Marliese mentioned one neuroscientist who wrote books on neuroscience and education, Stanislaw Dehaene. I recognized the name. I was pretty sure I had at least one of his books. Sure enough. I had his book on Reading and the Brain. It was well marked; there were several pages I had clipped together. I will have to skim through the book again. I also got on Amazon and ordered all his other books.
This morning, I was listening to a TED talk on bias. We remember what reinforces our established opinions and beliefs. The speaker talked about people who don't accept what scientists have to say, even when all scientists say the same thing. Oy vey! How many times have scientists revised their positions when new information came out? This is tough. We ultimately have to make up our own minds. I think of myself as someone who thinks well of science, but I have learned to keep an open mind to other perspectives. We have no clear source of information anymore, not even from ourselves. The subjectivity of all perception has been drilled into our heads. We have lost our firm grounding. I have learned to live with uncertainty. I have worked on learning to tolerate it. What happens to all those who have no experience with this? What happens to all those who conflate belief with reality, who really don't recognize a difference?
After I got off the Zoom with Dorothy and company, I got on Zoom with Judy and her family for a few minutes. Then I went into the library and packed up another three boxes of books and loaded them in the car to drop off at the post office tomorrow.
When Elsa and I went for our evening walk, the clouds were hanging heavily, threatening rain. I had many steps to complete before I hit 9,000. I was at a little over 8,000 when I hit the driveway. I was planning to walk past to get in more steps, but someone exploded a firecracker. Elsa asked to be picked up. Well, that ended our walk. I was not going to subject her to that noise. It's scary for all dogs.
I tried to complete my steps in the house, but we could still hear the firecrackers going off. She asked to be picked up. I could complete a couple more passes, but her weight was too much for my leg. I sat down with her. Her dinner was sitting on the counter, cooling from the hot water I added to her Dr. Marty's dinner. I told her she was going to have to get down if she wanted her dinner. She was more afraid of that noise than hungry for dinner.

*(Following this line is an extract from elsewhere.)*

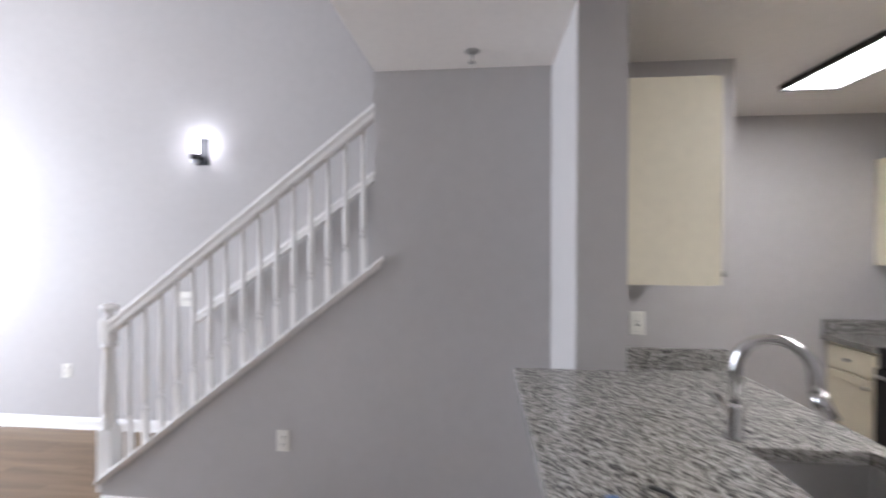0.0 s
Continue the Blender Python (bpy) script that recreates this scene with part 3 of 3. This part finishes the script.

She finally got down. I served her dinner and got ready to eat mine. I still needed to make a salad and prepare my lemonade. The rest of the diner was easy; Paulette brought leftovers from the Glickstein Thanksgiving dinner. It was delicious, and I have more for tomorrow, if not another one or two days.
_____-_____-_____
Musings:
Studies on meditation find there is a correlation between compassion, self-control, and generosity. My best guess is the meditation teaches compassion for the self. Once we have that for ourselves, we have more to give others. Before we have that, we are always struggling to get our own. We don't have enough to give to others.